Work to do:
Search the material for the word "with" and report each line where it turns up.

━━━━━━━━━━━━━━━━

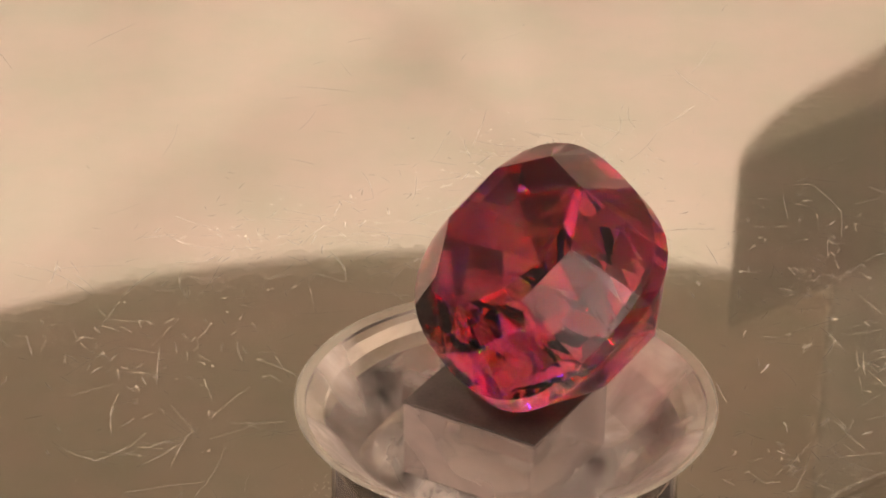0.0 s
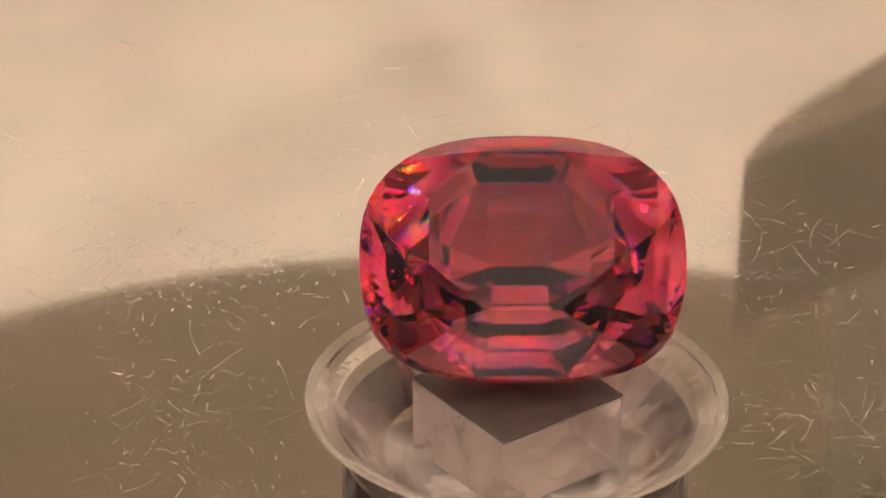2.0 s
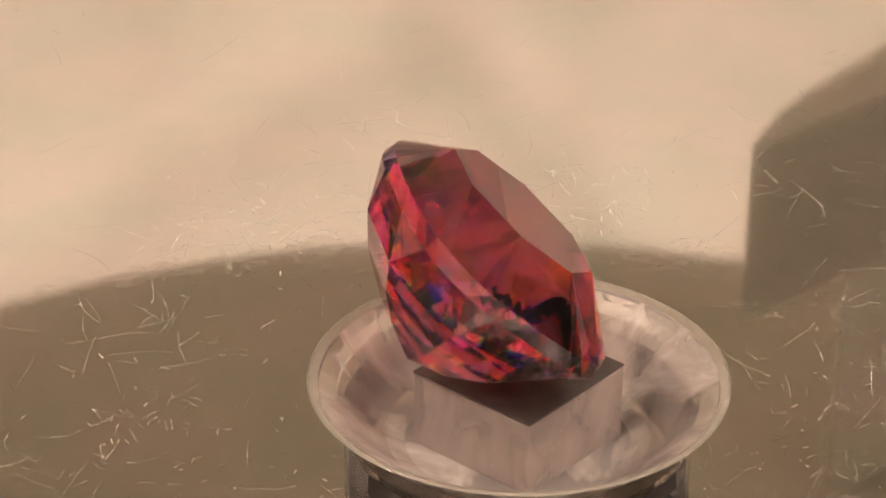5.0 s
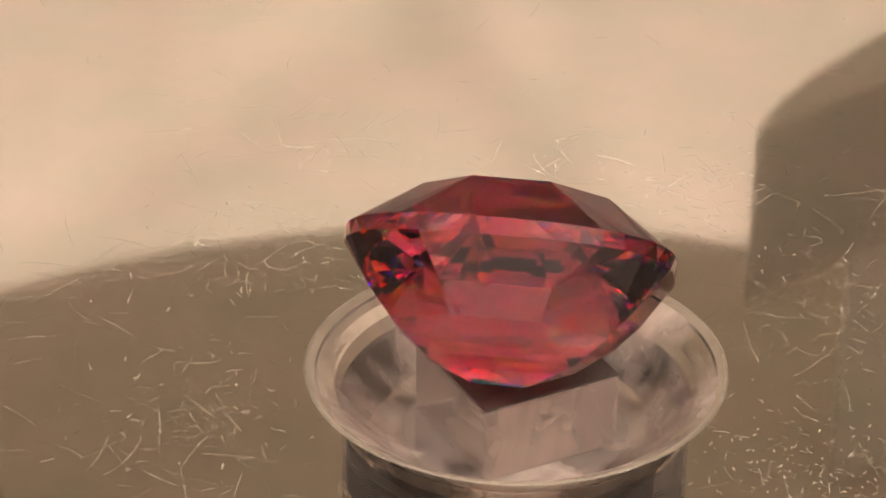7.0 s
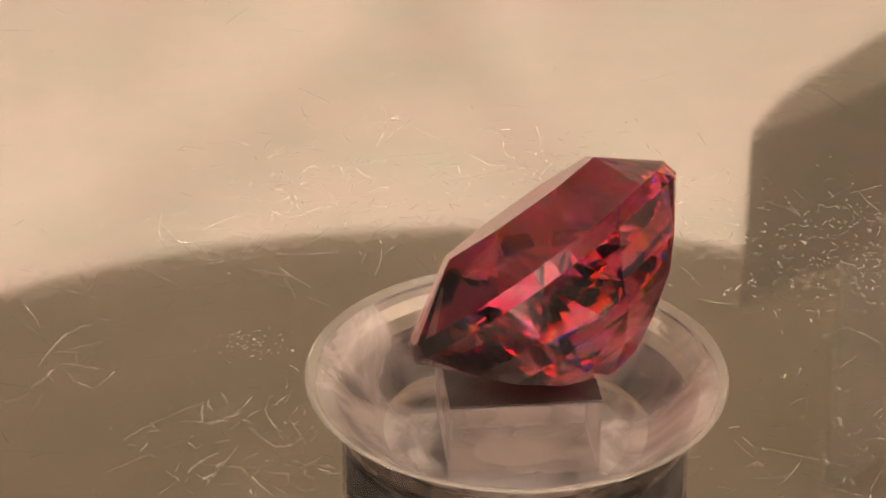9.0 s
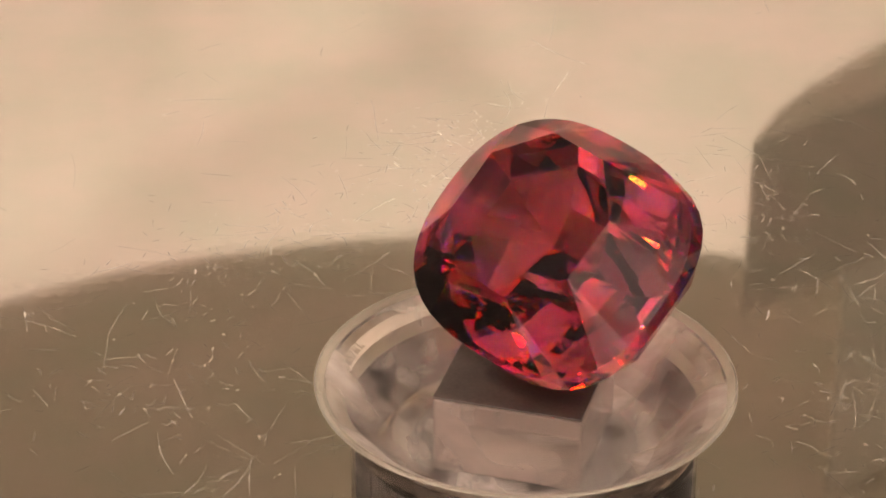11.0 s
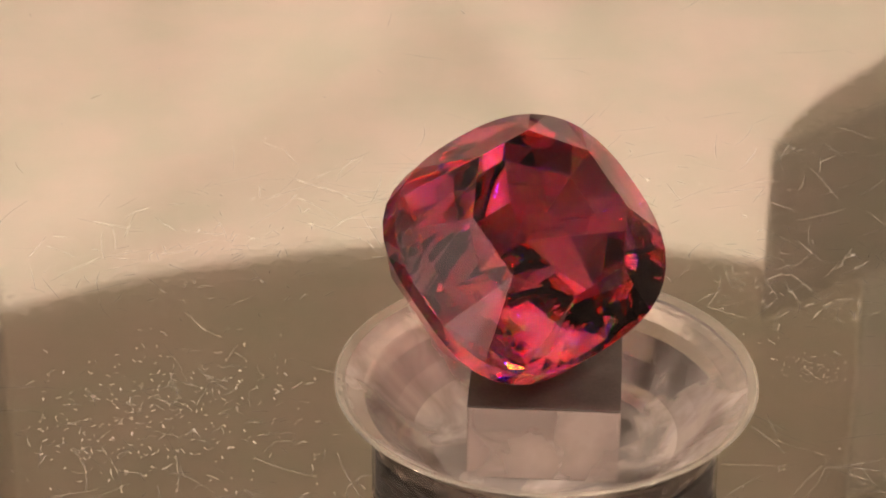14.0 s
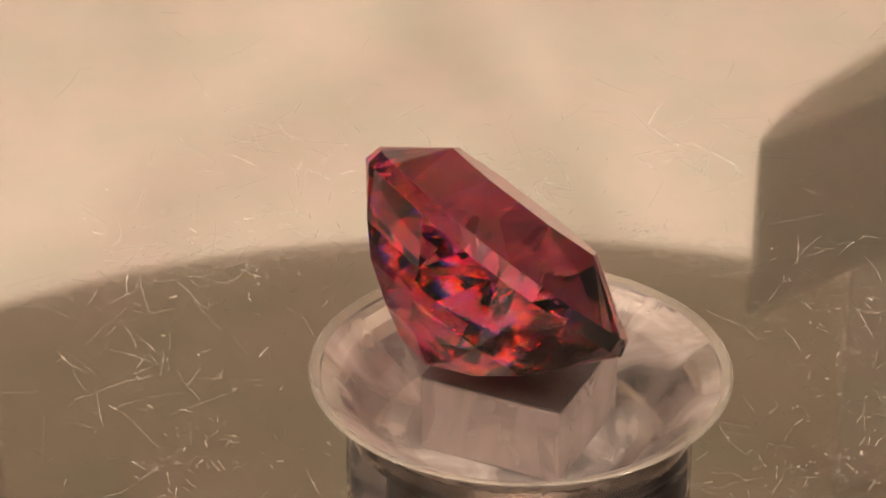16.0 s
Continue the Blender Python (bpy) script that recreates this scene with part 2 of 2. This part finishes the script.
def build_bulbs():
    """Unseen round bulbs on short ceiling cords, added as the room's light and for glints."""
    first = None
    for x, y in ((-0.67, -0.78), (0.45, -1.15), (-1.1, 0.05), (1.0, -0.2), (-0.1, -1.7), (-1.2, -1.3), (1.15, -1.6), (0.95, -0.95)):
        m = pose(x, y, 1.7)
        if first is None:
            first = tagged(new("added_ceiling_lamp"), "added lit warm globe lamp, out of view, on a short black ceiling cord", "lamp", "room lamps")
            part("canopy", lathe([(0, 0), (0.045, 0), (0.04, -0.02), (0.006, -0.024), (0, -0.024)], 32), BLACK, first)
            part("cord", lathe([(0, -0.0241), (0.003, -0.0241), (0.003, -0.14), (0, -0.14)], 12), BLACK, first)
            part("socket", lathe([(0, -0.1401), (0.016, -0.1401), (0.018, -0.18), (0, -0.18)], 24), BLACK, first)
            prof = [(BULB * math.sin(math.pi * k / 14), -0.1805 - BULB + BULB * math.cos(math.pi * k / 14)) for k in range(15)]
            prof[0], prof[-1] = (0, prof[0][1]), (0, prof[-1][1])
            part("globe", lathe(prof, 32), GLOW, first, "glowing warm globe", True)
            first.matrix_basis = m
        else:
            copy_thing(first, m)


def build_overhead_lamp():
    """An unlit round lamp head over the turntable, hung from the ceiling, with two housings below its rim."""
    lamp = tagged(new("overhead_lamp"), "unlit taupe round lamp head hung above the turntable", "lamp")
    lamp.location = (-0.0032, 0.3008, 0.275)
    r = 0.215
    part("lamp_head", lathe([(0, 0), (r - 0.003, 0), (r, 0.003), (r, 0.03), (r - 0.006, 0.036), (0.05, 0.05), (0, 0.05)], 160), GREY, lamp)
    part("stem", lathe([(0, 0.0501), (0.008, 0.0501), (0.008, 1.40), (0.05, 1.41), (0.05, 1.4245), (0, 1.4245)], 32), BLACK, lamp)
    # housing with a bevelled near corner, its underside coloured paler as if lit
    a, b, c, d, e = (41.9, 382.0), (140.0, 467.0), (48.6, 396.5), (54.4, 406.0), (128.0, 502.0)
    shift = lambda q: ((q[0] / 1000 + 0.0032), q[1] / 1000 - 0.3008)
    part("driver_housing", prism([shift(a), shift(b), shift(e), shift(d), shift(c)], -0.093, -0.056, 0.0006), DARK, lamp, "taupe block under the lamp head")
    # added filler hiding the backdrop behind; paler to match the lamp head's brightness
    part("gap_filler", prism([shift(q) for q in ((64.0, 402.5), b, e, (66.0, 420.0))], -0.0559, -0.0005, 0.0006), LIT_TAUPE, lamp, "added filler between block and lamp head, paler to match its brightness")
    part("lit_tone_underside", prism([shift(a), shift(b), shift(e), shift(d), shift(c)], -0.094, -0.0931), LIT_TAUPE, lamp, "flat underside of the block, coloured paler as if lit")
    part("bracket", prism([shift(q) for q in ((-100.6, 361.0), (-100.6, 340.0), (-125.0, 340.0), (-125.0, 361.0))], -0.094, -0.0005, 0.001), DARK, lamp, "taupe bracket under the lamp head")


# ---- the turntable ----
def build_turntable():
    y = 1.236 * R
    base = tagged(new("turntable"), "scratched mirror metal turntable turning on a black base", "turntable")
    base.location = (0, y, -0.03)
    part("motor_housing", lathe([(0, 0), (0.054, 0), (0.056, 0.002), (0.055, 0.022), (0.052, 0.025), (0, 0.025)], 96), BLACK, base)
    plate = part("plate", lathe([(0, -0.0049), (0.0615, -0.0049), (0.062, -0.0044), (0.062, -0.0005), (0.0615, 0), (0, 0)], 160), PLATE, base, "scratched mirror metal plate")
    plate.location = (0, 0, 0.03)
    rnd = random.Random(7)
    bm = bmesh.new()

    def ribbon(x, y, heading, length, width, curl):
        n = max(3, int(length / 0.00025))
        left, right = [], []
        for k in range(n + 1):
            s = k / n
            wd = width * (0.25 + 0.75 * math.sin(math.pi * (0.08 + 0.84 * s))) * rnd.uniform(0.6, 1.2) / 2
            nx, ny = -math.sin(heading), math.cos(heading)
            left.append(bm.verts.new((x + nx * wd, y + ny * wd, 0.000012)))
            right.append(bm.verts.new((x - nx * wd, y - ny * wd, 0.000012)))
            x += math.cos(heading) * length / n
            y += math.sin(heading) * length / n
            heading += curl / n + rnd.gauss(0, 0.022)
        for k in range(n):
            bm.faces.new((left[k], left[k + 1], right[k + 1], right[k]))

    for _ in range(280):
        r, a = R * rnd.uniform(0.4, 6.4), rnd.uniform(0, 2 * math.pi)
        ribbon(r * math.cos(a), r * math.sin(a), rnd.uniform(0, 2 * math.pi), rnd.choice((0.0006, 0.001, 0.0016, 0.003)) * rnd.uniform(0.6, 1.4),
               rnd.uniform(0.000012, 0.000036), rnd.gauss(0, 0.28))

    def patch(a0, r0, spread, count, length, width):
        for _ in range(count):
            x = R * (r0 * math.cos(a0) + rnd.gauss(0, spread * 0.5))
            y = R * (r0 * math.sin(a0) + rnd.gauss(0, spread * 0.5))
            ribbon(x, y, rnd.uniform(0, 6.28), rnd.uniform(*length), rnd.uniform(*width), rnd.gauss(0, 0.35))

    # tangles of long fine scratches
    for a0, r0, spread, count in ((5.88, 1.94, 0.75, 48), (4.81, 1.42, 0.5, 42), (2.18, 1.77, 0.7, 34), (2.96, 2.31, 0.7, 34), (3.6, 1.8, 0.5, 26), (0.7, 2.6, 0.7, 30),
                                   (1.5, 2.2, 0.9, 40), (5.2, 2.4, 0.8, 36), (4.2, 2.5, 0.8, 36), (0.1, 2.0, 0.6, 34)):
        patch(a0, r0, spread, count, (0.0006, 0.0032), (0.000012, 0.00004))
    # scuffed areas of many short fine marks
    for a0, r0, spread, count in ((5.7, 1.8, 0.7, 120), (4.7, 1.55, 0.7, 110), (2.3, 1.8, 0.7, 120), (3.1, 1.9, 0.75, 120), (0.6, 1.95, 0.75, 110), (1.45, 1.9, 0.8, 120)):
        patch(a0, r0, spread, count, (0.0002, 0.0008), (0.000016, 0.000055))
    ob = part("scratch_wear", bm, SCRATCH, plate, "fine pale scratches")
    ob["kind"] = "stuff"
    bm = bmesh.new()
    patch(1.40, 1.90, 0.66, 240, (0.00004, 0.00028), (0.000014, 0.00005))
    patch(1.50, 2.35, 0.55, 130, (0.00005, 0.00022), (0.00002, 0.00005))
    patch(4.12, 1.40, 0.20, 90, (0.00003, 0.0001), (0.00002, 0.00006))
    patch(2.40, 1.85, 0.5, 60, (0.00004, 0.00016), (0.000015, 0.00004))
    for _ in range(190):
        r, a = R * rnd.uniform(0.8, 5.0), rnd.uniform(0, 2 * math.pi)
        ribbon(r * math.cos(a), r * math.sin(a), rnd.uniform(0, 6.28), rnd.uniform(0.00003, 0.00012), rnd.uniform(0.00002, 0.00006), 0)
    # one short bright lint fibre
    ribbon(1.32 * R * math.cos(0.0), 1.32 * R * math.sin(0.0), 1.0, 0.0008, 0.00007, 0.3)
    ob = part("grit_wear", bm, GRIT, plate, "pale grit specks and lint")
    ob["kind"] = "stuff"
    return plate


def build_stand():
    stand = tagged(new("gem_stand"), "clear acrylic stand with a round dish and square pillar", "display stand")
    stand.location = (0, 0, RIM)
    k = R
    # a smoky round body with a dark square core, and a light-streaked bowl let in
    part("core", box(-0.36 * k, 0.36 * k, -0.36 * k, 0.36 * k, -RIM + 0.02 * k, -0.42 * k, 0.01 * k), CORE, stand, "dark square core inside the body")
    body = [(0, -0.596), (0.80, -0.596), (0.83, -0.57), (0.83, -0.165), (0.826, -0.171), (0.755, -0.268), (0.665, -0.352), (0.55, -0.402), (0, -0.404)]
    part("body", lathe([(r * k, z * k) for r, z in body], 220), BODY_ACRYLIC, stand, "smoky clear round body")
    # dark disc added so that the clear bowl's floor looks dark
    part("floor_disc", lathe([(0, -0.397 * k), (0.545 * k, -0.397 * k), (0.545 * k, -0.390 * k), (0, -0.390 * k)], 64), CORE, stand, "dark round disc added under the bowl to darken its floor")
    bowl = [(0, -0.384), (0.55, -0.382), (0.648, -0.336), (0.735, -0.25), (0.815, -0.155), (0.86, -0.10), (0.95, -0.045), (0.95, -0.022),
            (0.905, -0.052), (0.865, -0.083), (0.80, -0.145), (0.72, -0.235), (0.63, -0.315), (0.54, -0.355), (0, -0.36)]
    part("bowl", lathe([(r * k, z * k) for r, z in bowl], 220), ACRYLIC, stand)
    lip = [(0.9515, -0.021), (0.987, -0.004), (0.994, -0.004), (1.0, -0.008), (0.998, -0.016), (0.97, -0.036), (0.9515, -0.045), (0.9515, -0.021)]
    part("rim", lathe([(r * k, z * k) for r, z in lip], 220), RIM_ACRYLIC, stand, "clear bevelled rim")
    h, top = 0.355 * k, PILLAR_TOP * k
    part("pillar", box(-h, h, -h, h, -0.358 * k, top - 0.012 * k, 0.015 * k), PILLAR_ACRYLIC, stand)
    # added dark slab; its colour stands in for the clear top's dark reflection
    part("reflection_slab", box(-h, h, -h, h, top - 0.0115 * k, top, 0.003 * k), DARK_REFLECTION, stand, "thin slab coloured for the dark reflection on the pillar top")
    pad = [(0, 0.0005), (0.075, 0.0005), (0.08, 0.01), (0.06, WAX_TOP - PILLAR_TOP), (0, WAX_TOP - PILLAR_TOP)]
    part("wax_pad", lathe([(r * k, z * k) for r, z in pad], 24), WAX, stand, "small clear wax pad under the stone").location = (WAX_AT[0] * k, WAX_AT[1] * k, top)
    return stand


PILLAR_TOP, WAX_TOP, WAX_AT = 0.04, 0.088, (-0.08, 0.08)


def build_gem():
    """A cushion-cut stone, table up in its own space, girdle at z = 0."""
    lx, wy, n, pav, cr, thick = 0.7587 * R, 0.5961 * R, 2.6, 0.647 * R, 0.218 * R, 0.078 * R

    def ring(count, offset, sx, sy, z, power=n, dx=0.0, dy=0.0):
        pts = []
        for k in range(count):
            a = 2 * math.pi * (k + offset) / count
            c, s = math.cos(a), math.sin(a)
            r = (abs(c) ** power + abs(s) ** power) ** (-1 / power)
            pts.append((sx * lx * r * c + dx * R, sy * wy * r * s + dy * R, z))
        return pts

    # girdle, then the crown of table and kites, then three steps of the pavilion down to a short keel
    pts = ring(48, 0.5, 1, 1, 0.0) + ring(48, 0.5, 0.99, 0.99, -thick, 3.0)
    pts += ring(8, 0.5, 0.578, 0.67, cr, n, -0.013, 0.052) + ring(8, 0, 0.758, 0.776, cr * 0.531, n, -0.007, 0.026)
    pts += ring(8, 0.5, 0.825, 0.88, -0.28 * R, n, -0.002, 0.009) + ring(8, 0.5, 0.67, 0.675, -0.413 * R, n, -0.004, 0.018)
    pts += ring(8, 0.5, 0.455, 0.343, -0.548 * R, n, -0.006, 0.028)
    pts += [(-0.13 * R, 0.037 * R, -pav), (0.114 * R, 0.037 * R, -pav)]
    bm = bmesh.new()
    for q in pts:
        bm.verts.new(q)
    hull = bmesh.ops.convex_hull(bm, input=bm.verts[:])
    loose = [v for v in bm.verts if not v.link_faces]
    bmesh.ops.delete(bm, geom=loose, context="VERTS")
    bmesh.ops.dissolve_limit(bm, angle_limit=radians(1.2), verts=bm.verts[:], edges=bm.edges[:])
    bmesh.ops.recalc_face_normals(bm, faces=bm.faces[:])
    gem = tagged(new("gemstone"), "faceted cushion-cut pinkish red gemstone tilted on its stand", "gemstone")
    bands = {"table_facet": [], "crown": [], "girdle": [], "pavilion": []}
    for f in bm.faces:
        z = [v.co.z for v in f.verts]
        name = "table_facet" if min(z) > cr - 1e-6 else "crown" if max(z) > 1e-6 else "girdle" if min(z) > -thick - 1e-6 else "pavilion"
        bands[name].append([v.co.copy() for v in f.verts])
    bm.free()
    for name, faces in bands.items():
        place, polys = {}, []
        for f in faces:
            polys.append([place.setdefault(tuple(c), len(place)) for c in f])
        me = bpy.data.meshes.new(name)
        me.from_pydata(list(place), [], polys)
        me.materials.append(GEM)
        ob = new(name, me)
        ob.parent = gem
    return gem


build_room()
build_backdrop()
build_table()
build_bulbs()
build_overhead_lamp()
plate = build_turntable()
stand = build_stand()
gem = build_gem()


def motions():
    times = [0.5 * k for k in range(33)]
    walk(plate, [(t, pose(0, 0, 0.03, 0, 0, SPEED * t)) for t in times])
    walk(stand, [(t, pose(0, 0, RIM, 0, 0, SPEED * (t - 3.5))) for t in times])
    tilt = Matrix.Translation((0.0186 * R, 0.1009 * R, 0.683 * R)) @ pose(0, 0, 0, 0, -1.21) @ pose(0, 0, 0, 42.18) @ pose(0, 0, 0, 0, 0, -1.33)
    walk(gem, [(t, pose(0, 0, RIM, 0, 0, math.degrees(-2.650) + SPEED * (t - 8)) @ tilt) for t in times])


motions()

━━━━━━━━━━━━━━━━

Correct answer:
Continue the Blender Python (bpy) script that recreates this scene with part 2 of 2. This part finishes the script.
    """An unlit round lamp head over the turntable, hung from the ceiling, with two housings below its rim."""
    # housing with a bevelled near corner, its underside coloured paler as if lit
    stand = tagged(new("gem_stand"), "clear acrylic stand with a round dish and square pillar", "display stand")
    # a smoky round body with a dark square core, and a light-streaked bowl let in